When she was away I did my best to take responsibility for setting priorities in her absence. One time, a minor diplomatic crisis came up, and I threw all my efforts into dealing with it. It meant, regrettably, that I was unable to complete some of the work she had asked me to do, including a presentation I had promised to prepare for her. On her return, I explained as clearly as I could what had happened, telling her that I would now complete the work she had assigned me.
She took me to an office and sat me down for an appraisal. She was, much like my old economics tutor, apparently shaking with rage. “You are,” she informed me, in her precise English accent, “the laziest, little c——t I have ever worked with.”
I thought about this judgment for a moment and told her that couldn’t be right. She must be mistaken. No one had ever called me “lazy” or “little” before. Her three-word appraisal did have an effect though; it made me decide between two courses of action, which I had been weighing for a while. First, I thought I would act on an ambition to go to Harvard to learn how to run a business. And second, I decided that if I could help it, I would never work for anyone again.
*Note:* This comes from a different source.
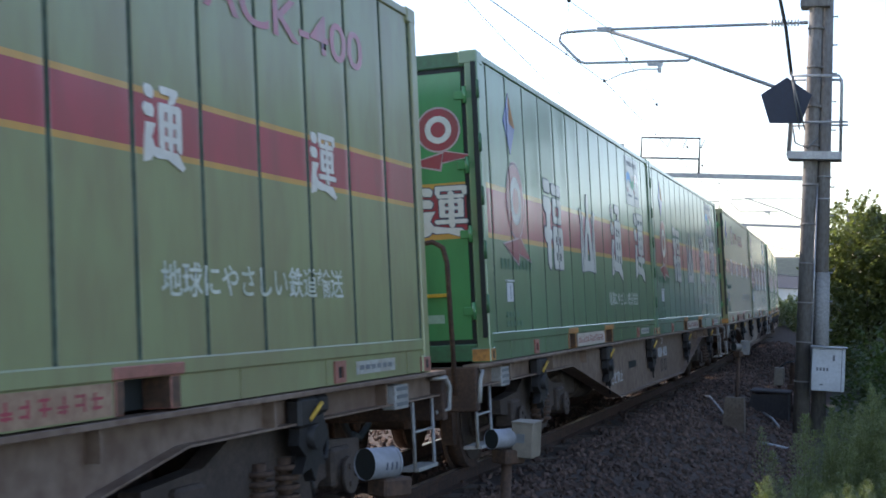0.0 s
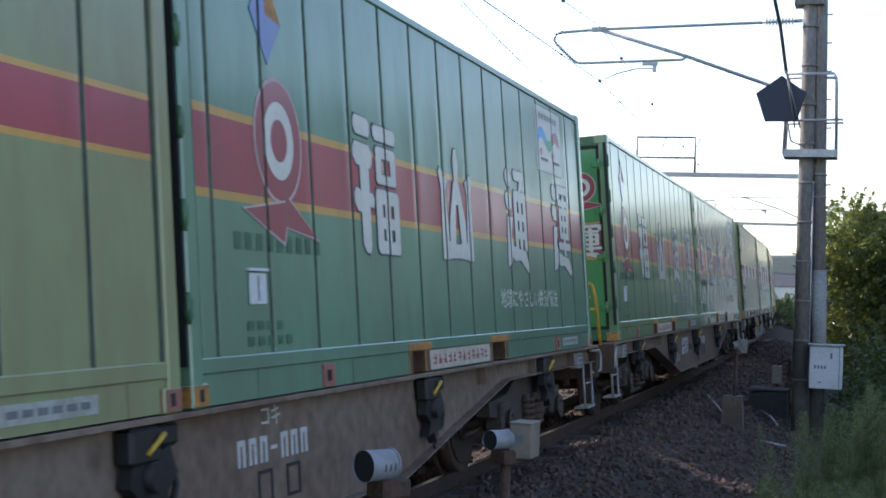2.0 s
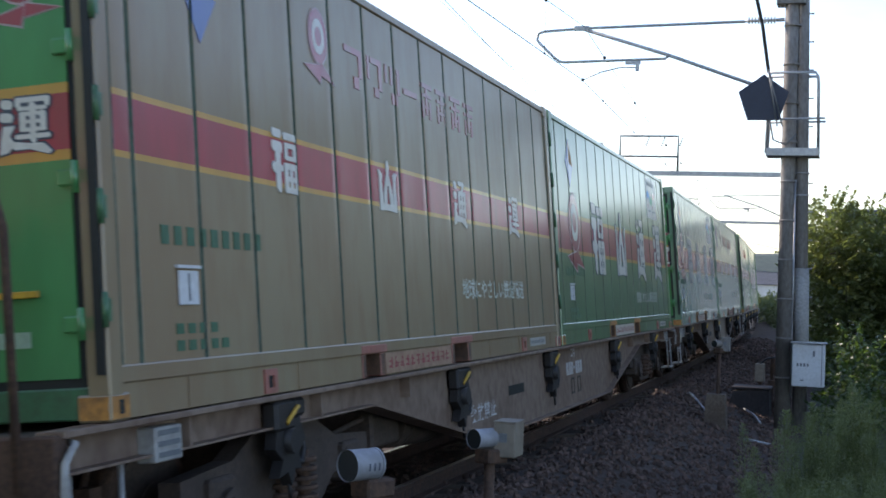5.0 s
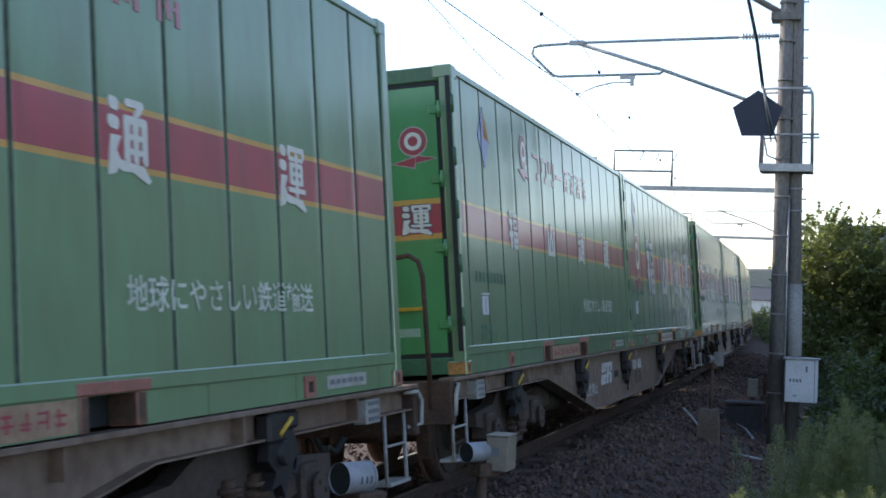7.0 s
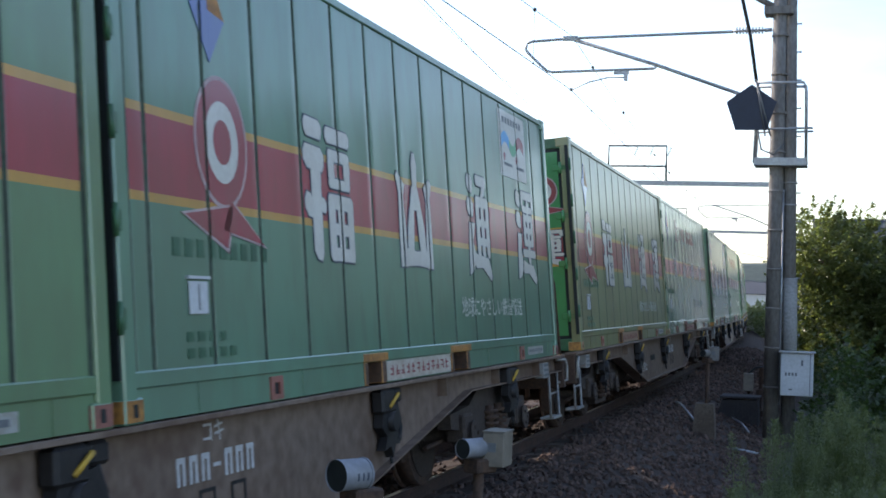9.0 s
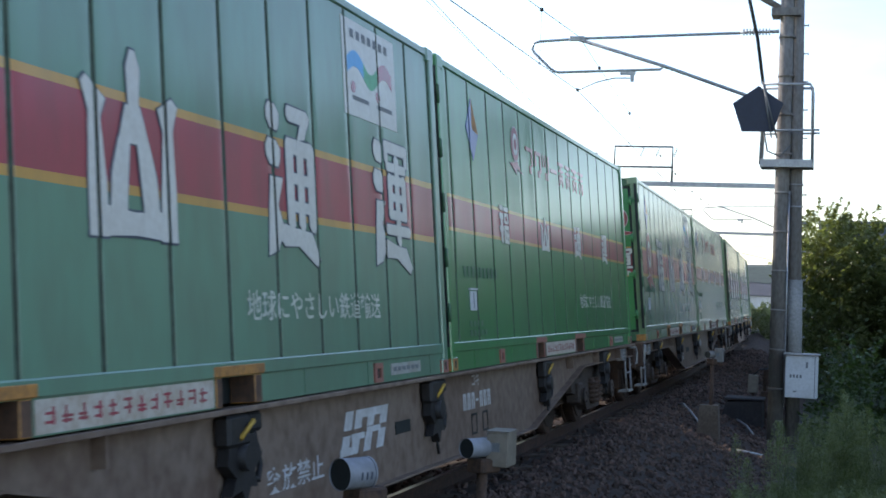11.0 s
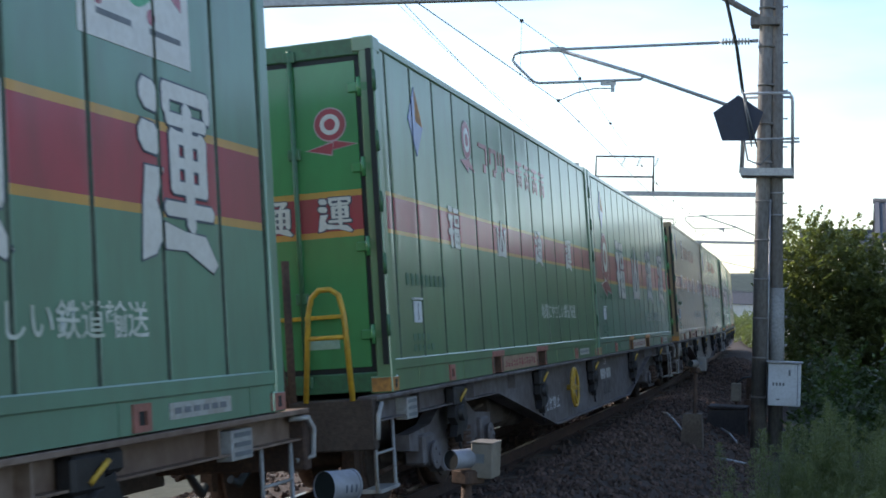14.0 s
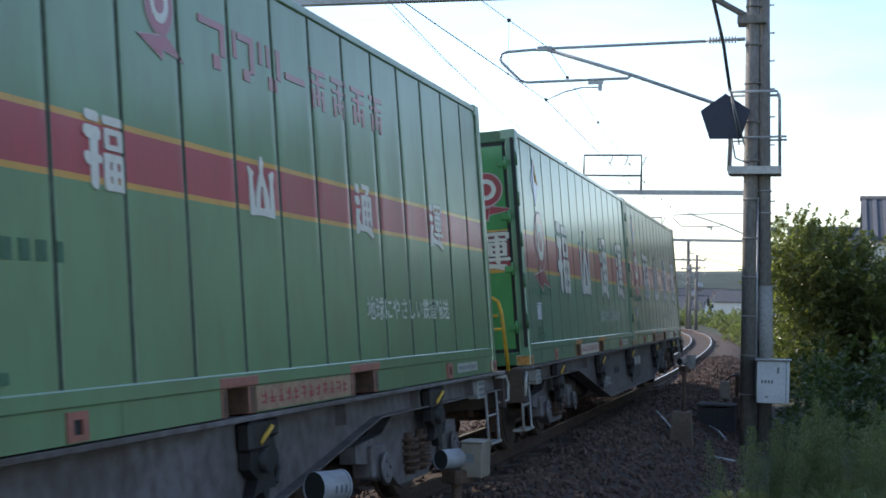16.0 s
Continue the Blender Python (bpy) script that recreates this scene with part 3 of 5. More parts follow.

In this sense, I think entrepreneurship is often what is left when you have ruled out all other safer and often more lucrative options for yourself. Much as the culture sometimes tries to insist otherwise, it is, for this reason, not an option for everyone. It is lonely and stressful and pretty much never a shortcut to being rich. For all the abundantly “creative” possibilities you might feel you have at the outset, the execution of ideas and all the difficulty it involves is all that eventually counts. Making new ideas happen in the real world is generally hard and unglamorous. For this reason, I stress to aspiring entrepreneurs that a start-up should be not so much a choice as a psychological necessity.
At the root of that psychology is a refusal to accept the status quo, a sense that everything—processes, products, services—could be done differently and better or with more energy and fun. Seth Godin, the self-styled marketing maven, calls entrepreneurs heretics. Heretics can’t help but see the world as it might be rather than as it is, and they are inspired by the need to persuade others to try to close that gap. I see this heretical habit of mind in many entrepreneurs whom I admire and who have become friends.
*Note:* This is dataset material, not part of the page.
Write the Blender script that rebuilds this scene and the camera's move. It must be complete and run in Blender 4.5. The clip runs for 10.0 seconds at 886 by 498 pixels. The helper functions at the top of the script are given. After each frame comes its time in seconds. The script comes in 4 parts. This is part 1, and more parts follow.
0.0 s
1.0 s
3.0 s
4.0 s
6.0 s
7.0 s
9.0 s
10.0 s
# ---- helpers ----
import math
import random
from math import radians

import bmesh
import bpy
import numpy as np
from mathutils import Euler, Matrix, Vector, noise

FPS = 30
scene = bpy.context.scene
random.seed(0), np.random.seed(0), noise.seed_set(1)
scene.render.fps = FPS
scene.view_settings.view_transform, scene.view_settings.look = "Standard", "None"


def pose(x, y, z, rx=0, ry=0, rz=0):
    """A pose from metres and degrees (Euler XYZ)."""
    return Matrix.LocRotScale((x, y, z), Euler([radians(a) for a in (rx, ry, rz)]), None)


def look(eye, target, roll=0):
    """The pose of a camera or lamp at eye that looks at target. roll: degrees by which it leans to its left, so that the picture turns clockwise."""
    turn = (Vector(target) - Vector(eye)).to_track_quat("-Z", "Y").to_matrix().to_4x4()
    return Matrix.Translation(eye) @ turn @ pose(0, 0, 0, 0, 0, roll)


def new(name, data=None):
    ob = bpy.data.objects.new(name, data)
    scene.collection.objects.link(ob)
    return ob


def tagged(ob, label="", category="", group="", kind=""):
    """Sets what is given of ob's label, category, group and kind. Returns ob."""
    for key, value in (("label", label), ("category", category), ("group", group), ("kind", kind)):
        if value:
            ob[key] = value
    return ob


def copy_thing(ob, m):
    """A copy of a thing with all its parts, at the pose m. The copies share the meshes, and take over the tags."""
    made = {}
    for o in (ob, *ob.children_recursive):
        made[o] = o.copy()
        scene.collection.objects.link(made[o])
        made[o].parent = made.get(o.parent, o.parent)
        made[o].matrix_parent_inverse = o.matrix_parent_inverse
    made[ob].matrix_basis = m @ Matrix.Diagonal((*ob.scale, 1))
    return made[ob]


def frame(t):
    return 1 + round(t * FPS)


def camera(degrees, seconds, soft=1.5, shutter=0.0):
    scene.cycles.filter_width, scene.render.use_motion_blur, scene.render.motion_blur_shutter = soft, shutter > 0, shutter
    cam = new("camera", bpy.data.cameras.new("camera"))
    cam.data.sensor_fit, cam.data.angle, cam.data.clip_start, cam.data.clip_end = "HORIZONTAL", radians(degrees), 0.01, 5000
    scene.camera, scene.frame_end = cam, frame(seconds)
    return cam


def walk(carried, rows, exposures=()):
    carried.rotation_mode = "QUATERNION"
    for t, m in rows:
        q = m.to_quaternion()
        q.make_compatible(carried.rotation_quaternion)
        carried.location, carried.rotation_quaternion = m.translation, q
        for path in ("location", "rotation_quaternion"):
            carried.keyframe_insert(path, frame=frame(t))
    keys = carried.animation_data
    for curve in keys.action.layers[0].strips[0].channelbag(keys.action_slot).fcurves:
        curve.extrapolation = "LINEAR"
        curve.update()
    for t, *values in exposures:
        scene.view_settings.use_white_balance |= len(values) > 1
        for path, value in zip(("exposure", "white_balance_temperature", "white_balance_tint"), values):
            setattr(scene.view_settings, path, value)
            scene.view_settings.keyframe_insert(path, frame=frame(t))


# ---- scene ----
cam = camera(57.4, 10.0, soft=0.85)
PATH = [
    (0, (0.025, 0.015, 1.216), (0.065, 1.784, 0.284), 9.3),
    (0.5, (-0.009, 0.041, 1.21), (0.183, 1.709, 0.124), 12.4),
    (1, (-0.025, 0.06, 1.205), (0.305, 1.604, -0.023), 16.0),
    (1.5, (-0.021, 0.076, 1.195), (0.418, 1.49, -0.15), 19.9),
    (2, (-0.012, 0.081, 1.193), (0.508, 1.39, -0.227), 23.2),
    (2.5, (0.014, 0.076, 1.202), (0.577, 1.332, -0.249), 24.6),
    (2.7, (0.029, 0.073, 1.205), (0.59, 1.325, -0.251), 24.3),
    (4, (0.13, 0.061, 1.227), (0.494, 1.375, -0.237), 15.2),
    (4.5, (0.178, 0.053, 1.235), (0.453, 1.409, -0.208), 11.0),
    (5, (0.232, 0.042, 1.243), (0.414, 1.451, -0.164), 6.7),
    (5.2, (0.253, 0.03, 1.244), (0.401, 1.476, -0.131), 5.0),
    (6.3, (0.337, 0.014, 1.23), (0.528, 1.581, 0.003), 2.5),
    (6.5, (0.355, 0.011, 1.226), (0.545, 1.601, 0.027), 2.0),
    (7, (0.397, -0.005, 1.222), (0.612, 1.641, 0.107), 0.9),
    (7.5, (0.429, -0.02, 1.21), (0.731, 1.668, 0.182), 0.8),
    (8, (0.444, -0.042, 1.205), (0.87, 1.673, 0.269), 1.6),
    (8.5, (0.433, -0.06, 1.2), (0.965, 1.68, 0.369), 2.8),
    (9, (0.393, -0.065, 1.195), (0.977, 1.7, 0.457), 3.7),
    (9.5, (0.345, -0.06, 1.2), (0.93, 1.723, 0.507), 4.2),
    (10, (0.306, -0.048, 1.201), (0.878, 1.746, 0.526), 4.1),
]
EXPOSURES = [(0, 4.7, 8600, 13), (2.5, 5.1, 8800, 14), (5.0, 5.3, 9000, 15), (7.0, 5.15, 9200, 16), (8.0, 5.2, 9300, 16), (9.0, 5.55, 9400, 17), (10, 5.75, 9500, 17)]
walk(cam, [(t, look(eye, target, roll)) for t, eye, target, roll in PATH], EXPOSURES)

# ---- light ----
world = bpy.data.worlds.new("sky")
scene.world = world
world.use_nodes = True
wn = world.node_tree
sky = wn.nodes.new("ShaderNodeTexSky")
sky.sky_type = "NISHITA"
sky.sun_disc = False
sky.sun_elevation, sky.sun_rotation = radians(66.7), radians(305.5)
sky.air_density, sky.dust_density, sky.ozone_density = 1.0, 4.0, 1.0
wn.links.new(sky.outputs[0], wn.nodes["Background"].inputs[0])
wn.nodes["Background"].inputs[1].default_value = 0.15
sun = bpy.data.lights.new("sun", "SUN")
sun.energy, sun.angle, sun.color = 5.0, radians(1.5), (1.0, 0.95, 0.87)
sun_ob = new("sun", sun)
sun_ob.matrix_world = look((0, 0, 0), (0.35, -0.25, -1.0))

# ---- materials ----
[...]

It is fundamental, for example, to Neil Blumenthal, who with three friends from Wharton business school founded Warby Parker in 2008. Neil was struck by what you might call a classic heretical “that just can’t be right” moment. His came when he was looking at the things he carried in his pocket, and what struck him was simply this: How can my glasses possibly cost as much as my iPhone? His glasses were made of plastic, they contained no rare earth minerals, and their technology hadn’t changed much in a century. And, because they had a tiny designer logo on the side, they cost five hundred dollars. How could that be so?
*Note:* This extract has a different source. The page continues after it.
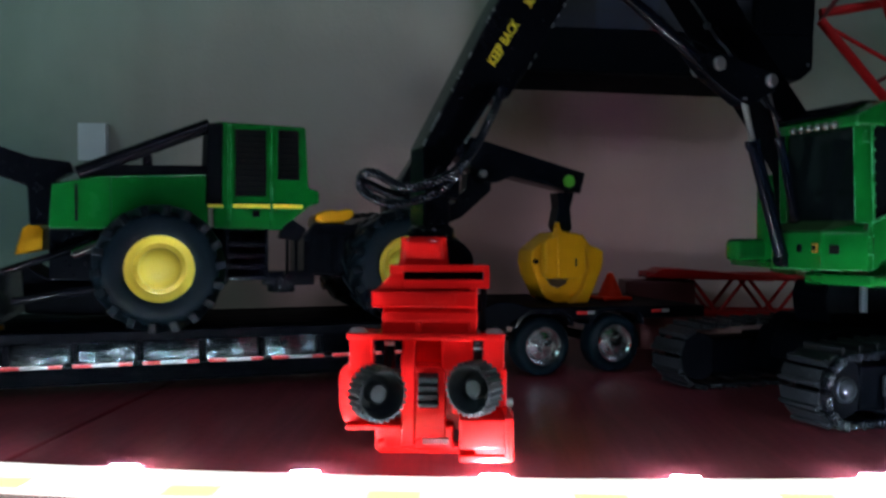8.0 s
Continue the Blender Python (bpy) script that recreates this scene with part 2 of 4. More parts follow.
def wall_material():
    """Greige wall paint with a brown and a faint pink patch; broad tints paint lens shading into it."""
    mat, n, l, p = material("wall_paint")
    co = n.new("ShaderNodeTexCoord")
    a, b = n.new("ShaderNodeTexNoise"), n.new("ShaderNodeTexNoise")
    a.inputs["Scale"].default_value, a.inputs["Detail"].default_value = 14, 4
    b.inputs["Scale"].default_value, b.inputs["Detail"].default_value = 500, 4
    mp = n.new("ShaderNodeMapping")
    mp.inputs["Scale"].default_value = (1.6, 1, 0.55)
    l.new(co.outputs["Object"], mp.inputs["Vector"])
    l.new(mp.outputs["Vector"], a.inputs["Vector"])
    l.new(co.outputs["Object"], b.inputs["Vector"])
    ramp = n.new("ShaderNodeValToRGB")
    ramp.color_ramp.elements[0].color, ramp.color_ramp.elements[1].color = (0.265, 0.37, 0.285, 1), (0.40, 0.53, 0.415, 1)
    ramp.color_ramp.elements[0].position, ramp.color_ramp.elements[1].position = 0.3, 0.7
    l.new(a.outputs["Fac"], ramp.inputs["Fac"])
    out = ramp.outputs["Color"]
    # lens shading painted in: warm middle, pale upper left, darker green sides
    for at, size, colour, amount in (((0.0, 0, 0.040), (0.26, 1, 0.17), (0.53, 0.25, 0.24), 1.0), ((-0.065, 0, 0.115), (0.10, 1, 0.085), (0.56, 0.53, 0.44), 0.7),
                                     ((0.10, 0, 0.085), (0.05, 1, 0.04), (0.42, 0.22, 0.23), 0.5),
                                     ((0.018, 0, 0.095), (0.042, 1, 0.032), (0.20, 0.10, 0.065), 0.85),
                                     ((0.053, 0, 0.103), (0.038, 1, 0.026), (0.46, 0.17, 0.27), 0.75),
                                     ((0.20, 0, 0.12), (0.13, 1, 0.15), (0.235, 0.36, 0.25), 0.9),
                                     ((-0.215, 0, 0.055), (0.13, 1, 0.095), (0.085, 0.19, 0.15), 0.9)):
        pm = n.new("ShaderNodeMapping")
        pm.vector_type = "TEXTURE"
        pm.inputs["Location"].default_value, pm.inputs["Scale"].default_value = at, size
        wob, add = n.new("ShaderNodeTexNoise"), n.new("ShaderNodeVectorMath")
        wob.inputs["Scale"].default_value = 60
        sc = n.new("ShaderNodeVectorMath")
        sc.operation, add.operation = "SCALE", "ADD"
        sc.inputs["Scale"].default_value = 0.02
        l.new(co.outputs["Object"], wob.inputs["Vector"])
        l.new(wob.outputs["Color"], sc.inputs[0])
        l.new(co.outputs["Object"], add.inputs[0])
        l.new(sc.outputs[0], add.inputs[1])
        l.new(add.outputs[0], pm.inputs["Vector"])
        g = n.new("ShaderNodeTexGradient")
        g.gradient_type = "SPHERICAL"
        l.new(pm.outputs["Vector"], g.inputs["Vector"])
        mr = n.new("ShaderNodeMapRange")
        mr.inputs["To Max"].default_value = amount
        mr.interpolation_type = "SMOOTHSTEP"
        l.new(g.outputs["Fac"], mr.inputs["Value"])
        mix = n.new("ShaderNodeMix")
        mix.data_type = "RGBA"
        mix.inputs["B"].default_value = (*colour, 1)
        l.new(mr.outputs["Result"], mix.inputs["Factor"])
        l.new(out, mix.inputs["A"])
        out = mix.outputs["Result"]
    l.new(out, p.inputs["Base Color"])
    p.inputs["Roughness"].default_value = 0.62
    bp = n.new("ShaderNodeBump")
    bp.inputs["Strength"].default_value, bp.inputs["Distance"].default_value = 0.15, 0.001
    l.new(b.outputs["Fac"], bp.inputs["Height"])
    l.new(bp.outputs["Normal"], p.inputs["Normal"])
    return mat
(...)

Blumenthal created a plan that, like all great business plans, became an obsession: to sell beautifully designed glasses for under a hundred dollars. Of course, like my plan for Tough Mudder, that plan did not win the Business Plan Competition at his school. His professors saw mainly problems—the price was too low, people would not buy a personal item like glasses online—but Blumenthal, and his three cofounders, were not put off. He was, he recalls, inspired by the fact that both his grandfathers had been entrepreneurs; they had made him see that “business was really just problem solving.” And there were always problems to solve (he got around the online problem by sending his customers five pairs of glasses to t
ry for five days, four of which they returned).
Warby Parker has now sold 1.5 million pairs of glasses, and it has done so according to the other founding principles Blumenthal was passionate about: it has a zero carbon footprint and it has distributed a million pairs of glasses to those in need in the developing world through a Buy a Pair, Give a Pair program. In 2015, the company was valued at $1.2 billion. None of that would have happened had Blumenthal not looked at the objects in his pocket and had a “that just can’t be right” moment.
James Reinhart had a similar thought when he was a student in Boston and looked in his own closet. He wondered idly, and then a bit obsessively, what percentage of his clothing he actually wore and what percentage was just taking up space in his closet. He calculated that about 70 percent of his clothes were literally a waste of space. And then he did a poll of friends and asked them to check their closets; they came up with a similar percentage. Armed with his “that just can’t be right” fact, Reinhart resolved to change the way we buy, wear, and store clothing.
His idea for thredUP, which offered an easy way to clear out closets and to repair, sell, and distribute quality clothes, was rejected by thirty banks and venture capitalists. Reinhart wasn’t discouraged, because he was a heretic: he knew there was a problem that needed fixing in how we all lived, and he believed he had a solution to it. Eventually, he found some funding and got thredUP off the ground. In 2015, Goldman Sachs invested $81 million in his business, which now operates across the United States. Reinhart suggests that thinking like an entrepreneur is thinking about “how the world looks today, and about what can make it ten times better.”
We didn’t hear much of those kinds of simple messages at Harvard Business School. But it was the kind of conversation that I would have after class with Jennifer Hyman, one of the only other entrepreneurs I met at Harvard. Jenn and I bonded over our shared interest in deflating the egos of some of our more entitled “master of the universe” classmates and through our obsessive enthusiasm for our heretical start-up ideas.